The Application class implements the IEventListener interface, so all WPF applications (including the MyApplication in example above) can receive events. This is used by the touch system, and calling Touch.Initialize(MyCurrent) just registers the application as a touch event listener. When you touch the display, the application receives the event, creates a Microsoft.SPOT.Input.InputReport and sends it to the WPF input system. In the case of touch events, it also sets the Microsoft.SPOT.Input.InputManager.StylusWindow to the control which will receive the WPF stylus events. Here is where the bug is, as it always sets this to its MainWindow instead of the top window:
public bool OnEvent(BaseEvent ev)
{
StylusEvent stylusEvent = (StylusEvent)ev;
UIElement capturedElement = Stylus.Captured;
if (capturedElement == null && MainWindow != null)
capturedElement = MainWindow.ChildElementFromPoint(stylusEvent.X, stylusEvent.Y);
InputManager.CurrentInputManager.StylusWindow = capturedElement ?? MainWindow;
Dispatcher.BeginInvoke(_inputCallback, // reference to InputProviderSite.ReportInput method
new object[] {
new RawStylusInputReport(null, stylusEvent.Time, stylusEvent.EventMessage, stylusEvent.X, stylusEvent.Y)
});
return true;
}
(the code is simplified, it handles other than stylus events, too)
The workaround - reflection required
Although the Application.OnEvent method is not virtual, it seems that the derived types are used when dereferencing interface methods, so you could just hide the original one using the keyword new and fix the behavior. This is, however, a dirty solution and will not be presented here. Let's do it professionally, universally and extensibly, using our own IEventListener implementation:
using System;
using Microsoft.SPOT;
using Microsoft.SPOT.Input;
using Microsoft.SPOT.Presentation;
public class TopmostListener : IEventListener
{
private Application _application; // for perfomance, cache everything
private InputManager _inputManager;
private ReportInputCallback _inputCallback;
public virtual void InitializeForEventSource()
{
_application = Application.Current;
if (_application == null)
throw new InvalidOperationException("Application required.");
_application.InitializeForEventSource(); // don't forget to initialize the application first
_inputManager = InputManager.CurrentInputManager;
_inputCallback = new ReportInputCallback(_inputManager.RegisterInputProvider(this).ReportInput);
}
public virtual bool OnEvent(BaseEvent ev)
{
StylusEvent stylusEvent = ev as StylusEvent;
if (stylusEvent == null)
return _application.OnEvent(ev); // we are not interested in fixing other events, so let it on the original implementation
UIElement capturedElement = Stylus.Captured;
if (capturedElement == null && _application.MainWindow != null)

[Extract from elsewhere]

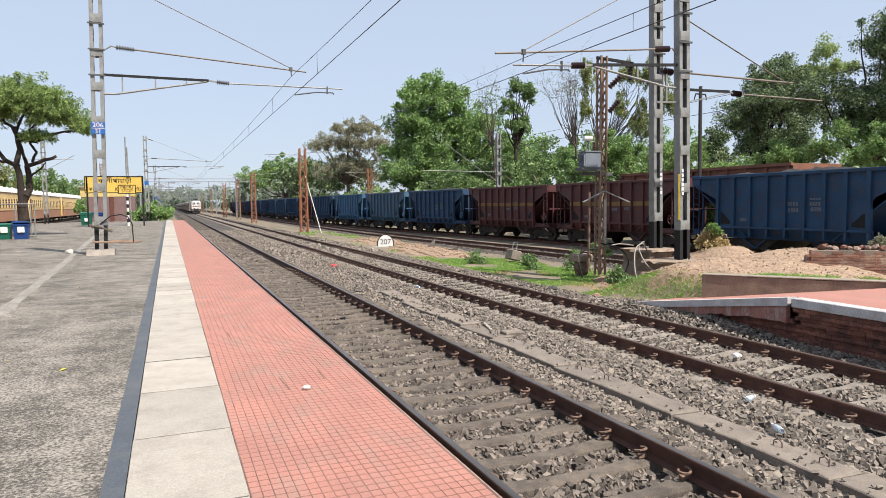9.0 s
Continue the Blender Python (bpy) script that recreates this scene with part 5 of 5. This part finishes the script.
tree("thicket", "mid-green thicket behind the wagons", (30, 56, -0.4),
     [((29.5, 52, 5.2), (4.6, 4.5, 2.9)), ((28, 45, 4.6), (3.4, 4, 2.8)), ((31, 62, 5.0), (4.5, 5, 3.2)), ((26.8, 66, 4.0), (5, 6, 2.6))], 0.6, 240, 44000, 0.20, LEAF_MID, BARK_PALE, 0.2, (30, 56, 3), 12, 14, category="bushes", shell=0.3)
CREEPER = leaf_mat("creeper_leaf", (0.12, 0.19, 0.045), (0.34, 0.33, 0.12), 0.32)
tree("creeper_tree", "thin bare tree hung with brown and green creepers", (24.6, 41, -0.4),
     [((24.6, 41, 10.4), (0.5, 0.6, 1.8)), ((24.4, 41, 8.2), (0.45, 0.5, 1.6)), ((26.3, 38.5, 10.6), (0.8, 0.8, 1.0)), ((27.4, 37.6, 10.2), (0.7, 0.8, 1.6)), ((25.6, 38.6, 8.2), (0.5, 0.6, 1.6)), ((26.9, 38, 7.0), (0.7, 0.8, 2.0)), ((28.3, 37.2, 8.4), (0.8, 0.8, 2.6))], 0.17, 380, 24000, 0.115, CREEPER, BARK_PALE, 0.11, (25.0, 40.0, 5.5), 13, 46, droop=1.2, bare=160, hang=2.4, shell=0.1)
tree("bare_tree", "fan of fine leafless twigs beside the creepers", (23.6, 41.5, -0.4),
     [((22.4, 41.4, 9.6), (1.3, 0.8, 1.7)), ((23.6, 41.4, 9.8), (0.9, 0.8, 2.0))], 0.6, 60, 700, 0.09, CREEPER, BARK_PALE, 0.10, (23.9, 41.4, 6.0), 67, 36, bare=120)
tree("creeper_bush", "green creepers over bushes below the thin tree", (25.0, 36, -0.4),
     [((24.8, 38, 4.6), (2.2, 2.6, 2.6)), ((25.6, 33.5, 4.2), (1.9, 2.2, 2.2)), ((26, 30, 3.0), (1.3, 1.6, 1.2)), ((25.0, 42, 4.3), (2.0, 2.5, 2.1))], 0.40, 260, 42000, 0.14, LEAF, BARK_PALE, 0.15, (25, 36, 3), 14, 10, category="bushes", shell=0.25)
tree("small_dark_tree", "small dark tree in the gap beyond the yard", (36.0, 40, -0.4),
     [((35.6, 40, 5.6), (1.3, 1.2, 1.7)), ((36.6, 40, 4.2), (1.2, 1.2, 1.3))], 0.4, 60, 12000, 0.15, LEAF_DARK, BARK, 0.14, (36, 40, 3), 68, 10, shell=0.25)
tree("dark_tree", "dense dark green tree beyond the yard", (30.4, 30.7, -0.4),
     [((31.2, 30.7, 9.0), (1.7, 1.8, 1.6)), ((29.6, 30.7, 7.4), (2.0, 2.0, 1.7)), ((32.2, 30.6, 7.4), (1.7, 1.8, 1.9)), ((30.9, 30.6, 5.2), (2.3, 2.2, 2.2)), ((28.9, 31.0, 6.5), (1.0, 1.1, 0.9))], 0.46, 560, 84000, 0.13, LEAF_DARK, BARK, 0.26, (30.3, 30.7, 3.8), 15, 20, shell=0.25, wide=0.24)
tree("dark_tree", "tall dark green tree with glossy leaves at the yard's edge", (31.2, 25.2, -0.4),
     [((31.4, 23.4, 9.6), (1.9, 2.1, 2.6)), ((31.9, 23.2, 7.8), (1.8, 1.8, 2.2)), ((29.6, 25.6, 7.2), (1.5, 1.8, 1.6)), ((31.4, 24.6, 6.2), (2.2, 2.2, 1.9)), ((33.2, 20.4, 10.4), (2.8, 2.4, 3.2))], 0.46, 520, 78000, 0.13, LEAF_DARK, BARK, 0.3, (31, 25, 3.8), 16, 18, shell=0.25, wide=0.24)
tree("feathery_tree", "pale feathery tree top behind the dark trees", (36.2, 31.5, -0.4),
     [((35.4, 31, 11.2), (1.1, 1.0, 0.9)), ((36.4, 31, 10.2), (1.3, 1.2, 1.0)), ((34.4, 31.2, 9.4), (1.0, 1.0, 0.9))], 0.36, 60, 7500, 0.13, leaf_mat("feathery_leaf", (0.22, 0.30, 0.10), (0.36, 0.43, 0.18), 0.4), BARK_PALE, 0.09, (36, 31.3, 7), 17, 16, bare=10, shell=0.2)
tree("roadside_bush", "sunlit yellow-green bushes in front of dark trees", (28.4, 25.4, -0.4),
     [((28.4, 27.4, 4.0), (1.5, 1.7, 1.5)), ((28.8, 24.4, 4.4), (1.6, 1.7, 1.7)), ((28.4, 29.6, 3.4), (1.4, 1.4, 1.3)), ((29.2, 21.6, 4.4), (1.5, 1.7, 1.8))], 0.34, 240, 36000, 0.12, LEAF, BARK_PALE, 0.1, (28.4, 25.4, 2), 18, 10, category="bushes", shell=0.25)
tree("undergrowth", "dense green undergrowth along the yard fence", (24, 60, -0.4),
     [((24.0, 30 + 9 * i, 1.6 + 0.5 * (i % 3)), (1.8, 5.5, 2.2)) for i in range(15)] + [((25.5, 14 + 7 * i, 1.5), (1.6, 4.5, 2.0)) for i in range(3)], 0.6, 480, 38000, 0.27, LEAF_MID, BARK_PALE, 0.0, (24, 60, 1), 19, 0, category="bushes", shell=0.3)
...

capturedElement = GetTopmostWindow().ChildElementFromPoint(stylusEvent.X, stylusEvent.Y);
_inputManager.StylusWindow = capturedElement ?? GetTopmostWindow();
_application.Dispatcher.BeginInvoke(_inputCallback, // reference to InputProviderSite.ReportInput method
new object[] {
new RawStylusInputReport(null, stylusEvent.Time, stylusEvent.EventMessage, stylusEvent.X, stylusEvent.Y)
});
return true;
}
public Window GetTopmostWindow()
{
...
}
private delegate bool ReportInputCallback(InputReport inputReport);
}
Usage of this listener is pretty easy, just change the entry point to:
public static void Main()
{
MyCurrent = new MyApplication();
Touch.Initialize(new TopmostListener());
MyCurrent.Run();
}
Now the only nasty trick which remains is to find the top most window. Let's see how the window management in .NET Micro Framework works. All windows are kept at two places - in the application and in the window manager. The application keeps one list for windows belonging to the application and one for others, although I don't see any reason for this in current framework version. The (kind of static) window manager keeps list of all the windows created on the device, and it also layouts and renders the windows itself, as it is a simple Canvas control:
So in order to find the top most window, we have to find the last logical children of the WindowManager control (this one is rendered last, so appears on top of the others). If you set Topmost to true, the window manager just moves the window to the end of its children collection. If you are familiar with WPF on .NET Framework, you already know what we need - a logical tree helper to walk through the controls tree. We don't have any in the .NET Micro Framework, so we have to create one. The drawback of creating our own tree helper is that it does not have access to the framework internal properties, so we do need a help of reflection to get the logical children:
using System.Reflection;
using Microsoft.SPOT.Presentation;
public static class LogicalTreeHelper
{
private static FieldInfo _logicalChildren = typeof(UIElement).GetField("_logicalChildren", BindingFlags.NonPublic | BindingFlags.Instance);
public static UIElementCollection GetChildren(UIElement element)
{
return (UIElementCollection)_logicalChildren.GetValue(element);
}
public static UIElement GetParent(UIElement element)
{
return element.Parent;
}
}
Now it's obvious how to get the very top window:
public Window GetTopmostWindow()
{
UIElementCollection windows = LogicalTreeHelper.GetChildren(WindowManager.Instance);
if (windows == null)
return _application.MainWindow; // revert to the framework's default behavior
int i = windows.Count; // visibility check,
while (--i >= 0) // routing touch events to invisible windows does not make sense either
{
Window window = (Window)windows[i];
if (window.Visibility == Visibility.Visible)
return window;
}
return _application.MainWindow; // none visible window found, revert to the default behavior
}
And we are finished. If you now run the application, you can cycle through the windows as expected, only the top one receives the touch event:
PS: This unfortunately does not fix the Microsoft.SPOT.Input.Stylus.Capture methods, which remain to be available for application's main window children only. However, if you are creating your own listener, you can create and use your own capture class anyway.